Dinheiro não tem carimbo, ou não deveria ter. É possível, em tese, cortar de outros lugares para manter pagamentos mais urgentes. Foi o ponto levantado por Helio Beltrão: “O governo diz que suspenderá benefícios a idosos e deficientes se Congresso não aprovar $250bi de cheque especial para fugir da Regra de Ouro. Isto é uma inverdade ou verdade parcial. Dinheiro não tem cor. Pode-se cortar MUITA coisa menos útil. Isto é chantagem política”.
Infelizmente, sabemos que não é exatamente assim na prática, já que apenas cinco contas são responsáveis por cerca de 75% do orçamento federal.
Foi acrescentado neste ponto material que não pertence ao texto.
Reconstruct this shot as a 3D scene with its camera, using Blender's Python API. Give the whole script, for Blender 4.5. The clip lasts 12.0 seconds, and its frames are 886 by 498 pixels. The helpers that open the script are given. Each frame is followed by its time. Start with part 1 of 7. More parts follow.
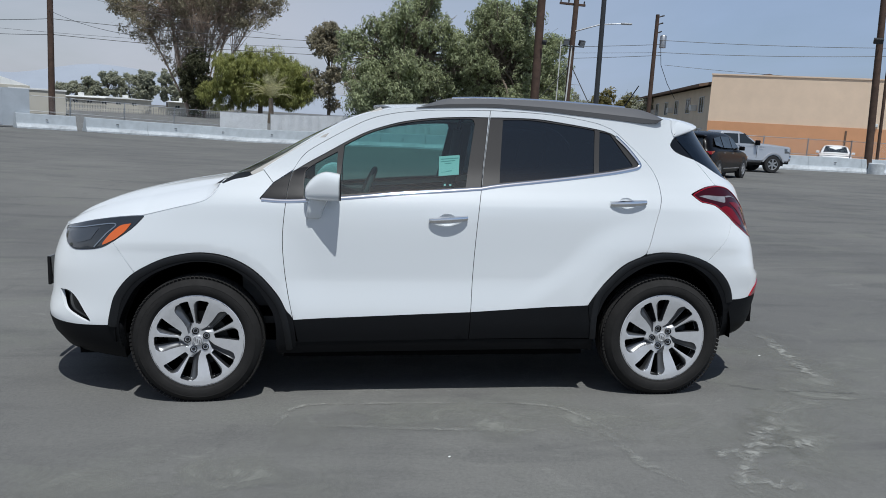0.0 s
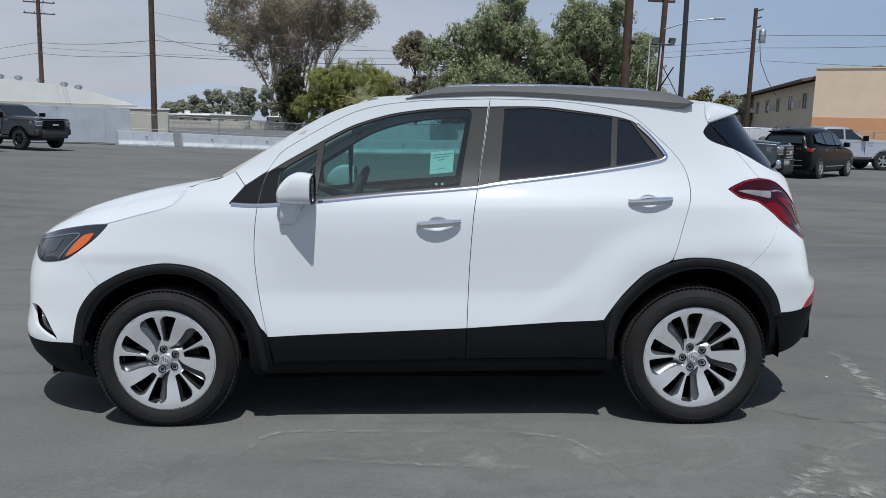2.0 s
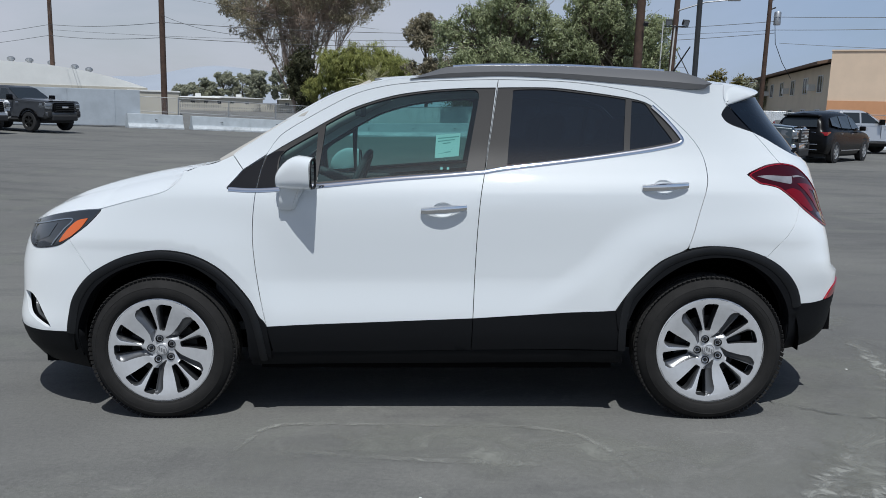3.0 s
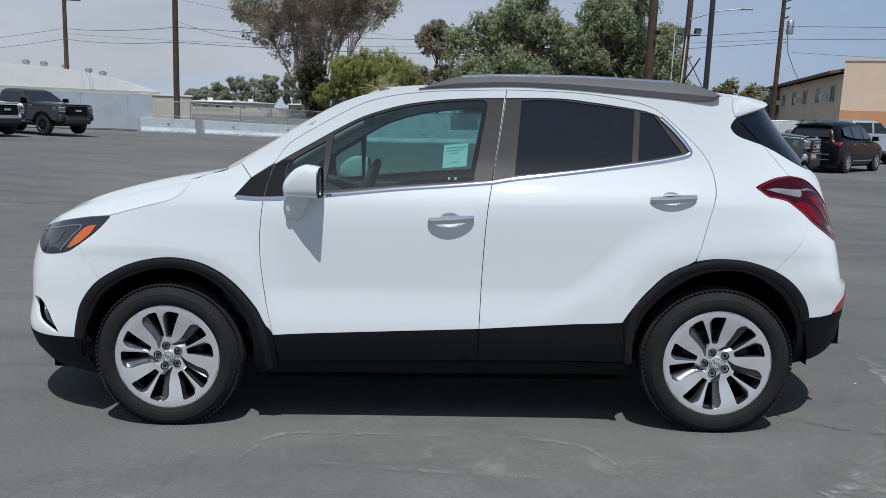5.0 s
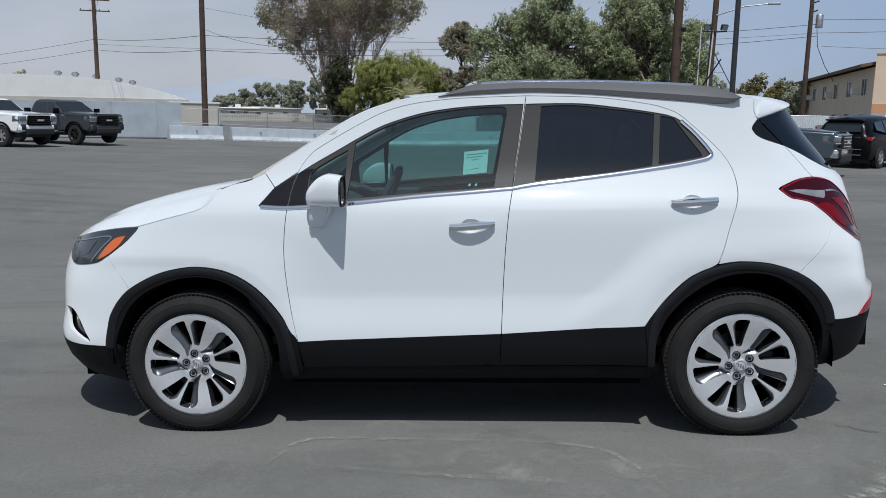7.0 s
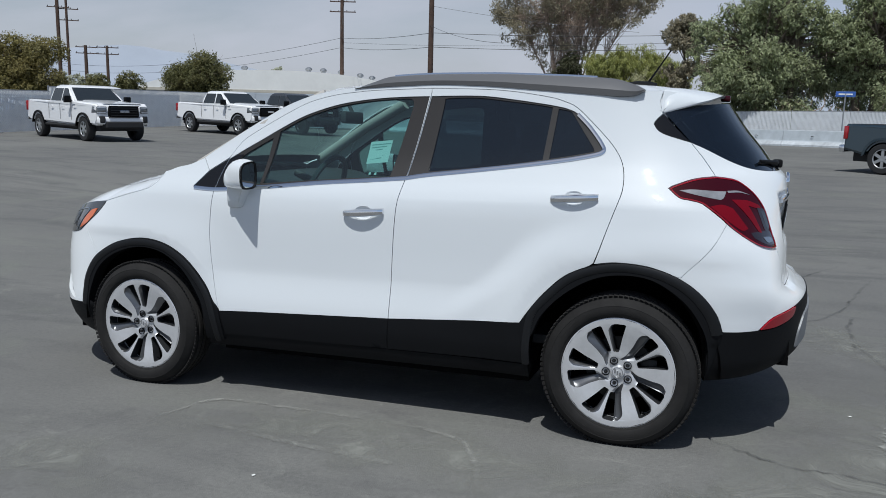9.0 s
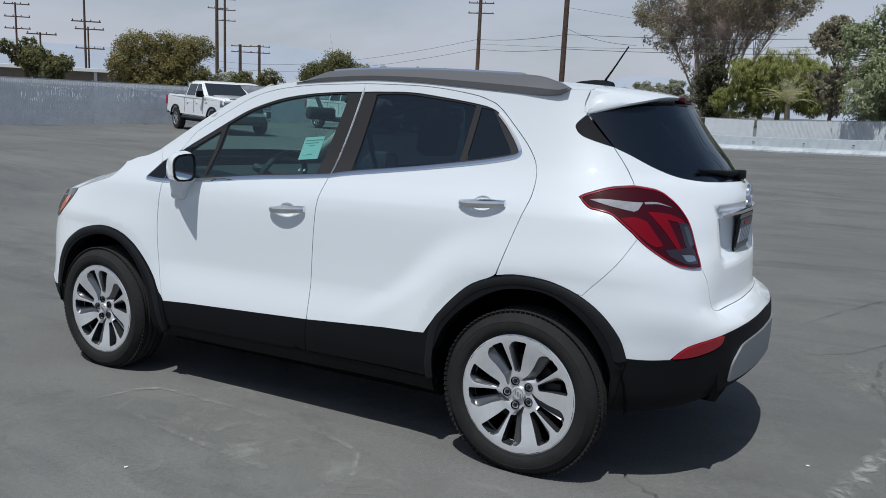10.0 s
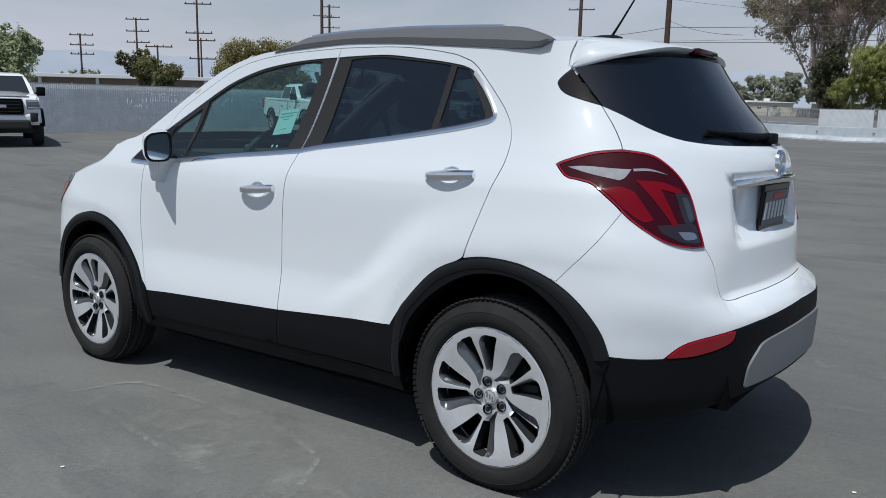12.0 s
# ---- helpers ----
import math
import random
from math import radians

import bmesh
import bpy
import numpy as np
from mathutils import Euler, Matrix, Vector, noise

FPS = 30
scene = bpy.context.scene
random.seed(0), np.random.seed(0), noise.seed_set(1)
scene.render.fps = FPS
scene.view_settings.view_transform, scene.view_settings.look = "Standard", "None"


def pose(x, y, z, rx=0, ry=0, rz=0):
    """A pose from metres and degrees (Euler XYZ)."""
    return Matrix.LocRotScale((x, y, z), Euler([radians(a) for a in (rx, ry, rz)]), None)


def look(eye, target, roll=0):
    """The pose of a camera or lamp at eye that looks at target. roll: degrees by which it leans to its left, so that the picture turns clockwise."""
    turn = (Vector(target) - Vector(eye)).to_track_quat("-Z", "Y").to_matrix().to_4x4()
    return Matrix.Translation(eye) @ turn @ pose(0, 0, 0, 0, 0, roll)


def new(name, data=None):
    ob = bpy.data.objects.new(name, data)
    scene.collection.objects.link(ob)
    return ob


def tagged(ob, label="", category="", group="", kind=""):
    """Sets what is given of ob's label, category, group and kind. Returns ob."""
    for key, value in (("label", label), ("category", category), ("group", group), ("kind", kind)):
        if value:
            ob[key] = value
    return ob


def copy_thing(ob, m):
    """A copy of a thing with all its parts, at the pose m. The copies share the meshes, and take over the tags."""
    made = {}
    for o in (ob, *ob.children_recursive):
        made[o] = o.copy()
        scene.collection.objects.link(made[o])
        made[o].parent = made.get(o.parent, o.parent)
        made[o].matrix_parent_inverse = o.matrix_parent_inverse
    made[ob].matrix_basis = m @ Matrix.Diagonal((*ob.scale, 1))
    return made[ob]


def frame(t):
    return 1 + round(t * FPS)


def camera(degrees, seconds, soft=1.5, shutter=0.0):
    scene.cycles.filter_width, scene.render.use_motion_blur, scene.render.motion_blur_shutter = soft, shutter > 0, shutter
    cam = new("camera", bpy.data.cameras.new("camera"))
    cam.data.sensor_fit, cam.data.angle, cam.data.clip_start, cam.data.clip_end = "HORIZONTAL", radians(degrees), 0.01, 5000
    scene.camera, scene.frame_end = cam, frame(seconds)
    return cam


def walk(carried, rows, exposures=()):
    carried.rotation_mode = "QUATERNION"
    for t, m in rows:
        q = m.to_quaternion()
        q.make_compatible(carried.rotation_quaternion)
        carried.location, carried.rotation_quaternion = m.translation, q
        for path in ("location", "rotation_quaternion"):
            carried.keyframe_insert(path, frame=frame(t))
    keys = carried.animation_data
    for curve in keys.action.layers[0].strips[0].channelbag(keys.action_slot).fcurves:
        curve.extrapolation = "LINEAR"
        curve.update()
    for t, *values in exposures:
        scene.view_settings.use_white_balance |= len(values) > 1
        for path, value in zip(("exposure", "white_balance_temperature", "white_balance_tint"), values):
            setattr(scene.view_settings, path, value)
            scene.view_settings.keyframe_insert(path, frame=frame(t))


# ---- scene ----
cam = camera(58.16, 12.0, soft=0.9)
# the lot slopes gently under the white car: the car's frame, turned into the upright world
LOT = Matrix(((0.99949, 0.00046, -0.03197), (0.00046, 0.99959, 0.02847), (0.03197, -0.02847, 0.99908))).to_4x4()
PATH = [
    (0, (-0.497, -5.079, 1.419), (-0.257, -3.112, 1.151), 1.3),
    (0.5, (-0.191, -4.95, 1.4), (-0.059, -2.971, 1.144), 0.9),
    (1, (-0.004, -4.879, 1.383), (0.056, -2.895, 1.141), 0.4),
    (1.5, (0.066, -4.805, 1.36), (0.088, -2.819, 1.121), -0.1),
    (2, (0.067, -4.604, 1.354), (0.067, -2.62, 1.103), -0.3),
    (2.5, (0.084, -4.509, 1.366), (0.067, -2.528, 1.095), -0.3),
    (3, (0.09, -4.456, 1.352), (0.064, -2.477, 1.06), -0.2),
    (5, (0.103, -4.45, 1.37), (0.053, -2.47, 1.093), 0.3),
    (5.5, (0.101, -4.423, 1.369), (0.045, -2.443, 1.097), 0.1),
    (6, (0.105, -4.398, 1.37), (0.043, -2.417, 1.1), -0.1),
    (6.5, (0.096, -4.411, 1.382), (0.02, -2.431, 1.111), -0.5),
    (6.7, (0.095, -4.434, 1.389), (0.008, -2.454, 1.118), -0.6),
    (8.3, (1.011, -4.607, 1.376), (0.582, -2.674, 1.093), -1.0),
    (8.5, (1.223, -4.554, 1.374), (0.728, -2.637, 1.094), -0.6),
    (9, (1.713, -4.283, 1.366), (1.035, -2.422, 1.085), 0.3),
    (9.5, (2.206, -4.008, 1.374), (1.36, -2.219, 1.088), 1.3),
    (10, (2.535, -3.701, 1.369), (1.554, -1.982, 1.086), 1.9),
    (10.5, (2.769, -3.388, 1.352), (1.679, -1.737, 1.062), 2.1),
    (11, (2.875, -3.231, 1.334), (1.726, -1.619, 1.048), 1.7),
    (11.5, (2.791, -3.109, 1.279), (1.608, -1.521, 0.998), 1.2),
    (12, (2.751, -3.063, 1.241), (1.552, -1.487, 0.956), 0.7),
]
walk(cam, [(t, LOT @ look(eye, aim, roll)) for t, eye, aim, roll in PATH], exposures=[(0.0, -0.52, 6200, 7)])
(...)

Ou seja, os recursos públicos têm carimbo, e por isso o governo teria de interromper pagamentos como o BPC sem a aprovação do PNL4. A alternativa seria apelar para as “pedaladas fiscais”, e sabemos onde isso levou no caso de Dilma.
Bolsonaro não tinha alternativa concreta, portanto, e os deputados não queriam assumir o fardo de serem responsáveis pela interrupção de pagamentos sociais importantes. Ainda assim, houve articulação, contemporização, o governo aceitou ceder em pontos demandados, e houve acordo. Uma vitória política importante, como reconheceu o deputado Kim Kataguiri: “Articulação. Diálogo. Assim se faz a boa política. Parabéns aos líderes do governo Bolsonaro pela votação unânime. É assim que se constrói”. O deputado Paulo Eduardo Martins foi na mesma linha:
PLN 4 aprovado por 450 votos favoráveis e nenhum voto contrário. O Congresso agiu com a responsabilidade que o Brasil espera dele. Parabenizo a todos que trabalharam por essa construção. Em tempo, o sucesso na aprovação do PLN 4 se deve a um competente trabalho de articulação do governo. Articular significa organizar, unificar, convencer, conciliar e honrar. Nada além disso.
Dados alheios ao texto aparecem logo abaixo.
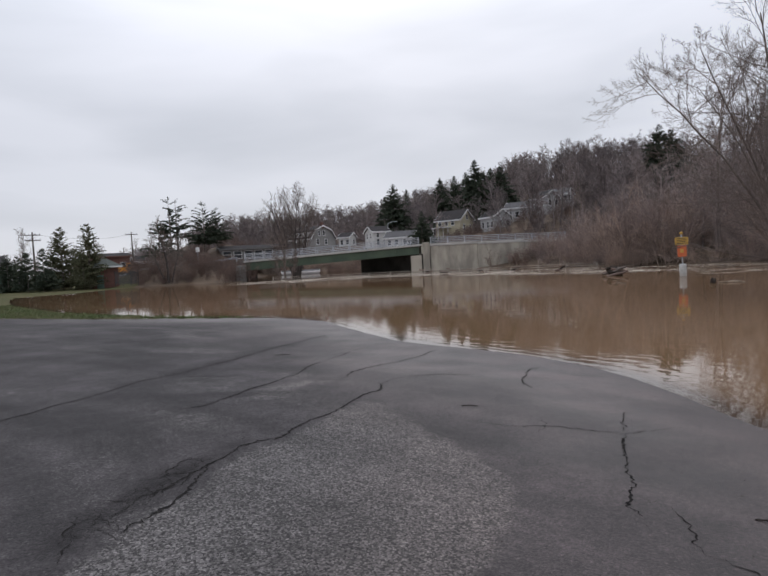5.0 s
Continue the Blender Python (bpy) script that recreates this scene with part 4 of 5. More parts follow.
for az, d, top, width, seed, mat, lab in ((71.2, 92, 2.3, 2.3, 21, "needles", "dark blue-green spruce beside the lawn"), (70.0, 90, 2.6, 2.4, 22, "needles", "dark blue-green spruce beside the lawn"),
                                          (68.6, 94, 4.4, 2.6, 23, "needles_green", "loose green pine beside the lawn"), (66.5, 92, 4.6, 3.1, 24, "needles_green", "loose green pine beside the lawn"),
                                          (67.5, 97, 2.6, 2.6, 25, "needles_green", "loose green pine beside the lawn"), (72.6, 94, 2.2, 2.6, 26, "needles", "dark blue-green spruce beside the lawn"), (65.5, 95, 2.0, 2.0, 27, "needles_green", "loose green pine beside the lawn"), (69.3, 96, 2.4, 2.4, 28, "needles_green", "loose green pine beside the lawn"), (71.9, 97, 2.0, 2.4, 29, "needles", "dark blue-green spruce beside the lawn"), (67.0, 90, 2.2, 2.0, 30, "needles_green", "loose green pine beside the lawn")):
    m = tree_at(az, d)
    conifer(m, d * math.tan(radians(top)) + 1.9 - m.translation.z, width, seed, M[mat], lab, whorl=0.24, droop=0.12, bare=0.03, open_=1.0 if mat == "needles" else 0.95, fine=0.75 if mat == "needles" else 0.6, crown=0.85 if mat == "needles" else 0.55)
for az, d, top, width, seed, o_ in ((59.6, 118, 6.9, 4.6, 31, 0.42), (59.0, 119, 6.7, 4.4, 35, 0.42), (56.6, 120, 6.5, 5.0, 32, 1.2), (55.4, 122, 5.8, 4.4, 33, 1.2), (60.6, 116, 5.0, 4.6, 34, 0.7)):
    m = tree_at(az, d)
    conifer(m, d * math.tan(radians(top)) + 1.9 - m.translation.z, width, seed, M["needles"], "tall ragged pine with open boughs", whorl=0.7, droop=0.08, bare=0.4 if o_ < 0.5 else 0.22, name="pine", open_=o_, crown=0.45 if o_ < 0.5 else 0.8, fine=0.5 if o_ < 0.5 else 0.65)
for az, d, top, width, seed in ((-51.4, 60, 5.6, 2.6, 41), (-54.0, 46, 12.5, 3.8, 42), (-57.4, 40, 14.5, 4.4, 43)):
    m = tree_at(az, d)
    conifer(m, d * math.tan(radians(top)) + 1.9 - m.translation.z, width, seed, M["needles"], "dark green pine on the flooded bank beside the house", whorl=0.34, droop=-0.02, bare=0.16, name="pine", open_=0.85, fine=0.5)

# ------------------------------------------------------------------ lawn on the left bank
def lawn_place(r, a):
    x, y = -r * np.sin(a), r * np.cos(a)
    return x, y, ground_z(x, y) + 0.01


verts, quads = sheet(np.concatenate([np.arange(16, 100, 0.4), np.arange(100, 140, 2.0)]), np.radians(np.arange(54, 112, 0.3)), lawn_place)
s = signed_distance(verts[:, 0], verts[:, 1], WATER)
az_ = np.degrees(np.arctan2(-verts[:, 0], verts[:, 1]))
r_ = np.hypot(verts[:, 0], verts[:, 1])
keep = (s > -0.3) & (verts[:, 1] > np.interp(verts[:, 0], *LAWN_EDGE) - 0.3) & (az_ > 62.5)
lawn = tagged(new("lawn", mesh_from("lawn", verts, quads[keep[quads].all(axis=1)], M["grass_ground"], True)), "patchy green and straw winter lawn beside the flood", "lawn", kind="structure")
verts, quads = sheet(np.arange(55, 96, 1.5), np.radians(np.arange(-37.5, -24, 0.5)), lawn_place)
tagged(new("lawn", mesh_from("lawn", verts, quads, M["grass_ground"], True)), "rough green grass bank beside the grey house", "lawn", kind="structure")

rng = np.random.default_rng(77)
gx, gy = rng.uniform(-52, -16.5, 60000), rng.uniform(9, 19, 60000)
ok = (gy > np.interp(gx, *LAWN_EDGE) + rng.normal(0, 0.15, 60000)) & (signed_distance(gx, gy, WATER) > -0.15)
gx, gy = gx[ok][:14000], gy[ok][:14000]
g0, n = ground_z(gx, gy), len(gx)
ga, gh, gw = rng.random(n) * 6.283, rng.uniform(0.03, 0.10, n), rng.uniform(0.012, 0.03, n)
vs = np.stack([np.stack([gx - gw * np.cos(ga), gy - gw * np.sin(ga), g0], 1), np.stack([gx + gw * np.cos(ga), gy + gw * np.sin(ga), g0], 1),
               np.stack([gx + rng.normal(0, 0.03, n), gy + rng.normal(0, 0.03, n), g0 + gh], 1)], 1).reshape(-1, 3)
fs = np.arange(3 * n).reshape(-1, 3)
tagged(new("grass_tufts", mesh_from("grass_tufts", vs, fs, M["blade"])), "short green grass tufts edging the asphalt", "grass", kind="stuff")


# ------------------------------------------------------------------ litter bin in the water
M["bin_green"] = material("green_slat_paint", (0.034, 0.062, 0.072), 0.5, second=(0.024, 0.045, 0.054), scale=6, fine=0.15, bump=0.15)
M["bin_dark"] = material("dark_bin_liner", (0.02, 0.022, 0.026), 0.9, second=(0.03, 0.03, 0.034), scale=8)
M["bin_band"] = material("charcoal_band", (0.026, 0.03, 0.038), 0.6, second=(0.018, 0.021, 0.027), scale=7, bump=0.2)
M["bin_dome"] = material("blue_grey_plastic", (0.018, 0.026, 0.055), 0.6, second=(0.013, 0.019, 0.042), scale=5, fine=0.1, bump=0.1, spec=0.3)
M["bag"] = material("black_plastic_bag", (0.010, 0.010, 0.012), 0.5, second=(0.02, 0.02, 0.023), scale=9, bump=0.5, bump_scale=14, spec=0.3)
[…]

Exato. Não há razão para demonizar a articulação política, que virou sinônimo em certos círculos bolsonaristas de corrupção. O presidente Jair Bolsonaro também usou as redes sociais para elogiar o trabalho do Congresso: “Por 450 x 0 votos na Câmara e 61 x 0 no Senado, O PLN 4 ESTÁ APROVADO! Com isso, poderemos garantir o pagamento de benefícios aos mais necessitados, como idosos com deficiência, BPC e Bolsa Família. Parabenizo o Congresso pela consciência e responsabilidade nesta aprovação!”
Espera-se que esse mesmo empenho seja colocado na articulação para a reforma previdenciária. Como eu disse, a notícia da aprovação unânime do PNL4 é boa do ponto de vista político, mas reforça a necessidade de reformas estruturais para conter a sangria fiscal. Do ponto de vista econômico, é lamentável o governo precisar de crédito de um quarto de trilhão para bancar custeio da máquina e transferências sociais. Expõe a dimensão da falência do nosso estado, que já arrecada quase 40% do PIB. Só há uma solução definitiva: reduzir drasticamente os gastos públicos!
Podemos, enfim, festejar o sucesso da articulação política, que significou liberar verbas, mas não sem esquecer de que em Brasília é sempre mais fácil aprovar aumento de gasto ou crédito público do que a sua redução. Aprovar mais crédito estatal é uma coisa; aprovar corte de privilégios do próprio setor público é outra, bem diferente.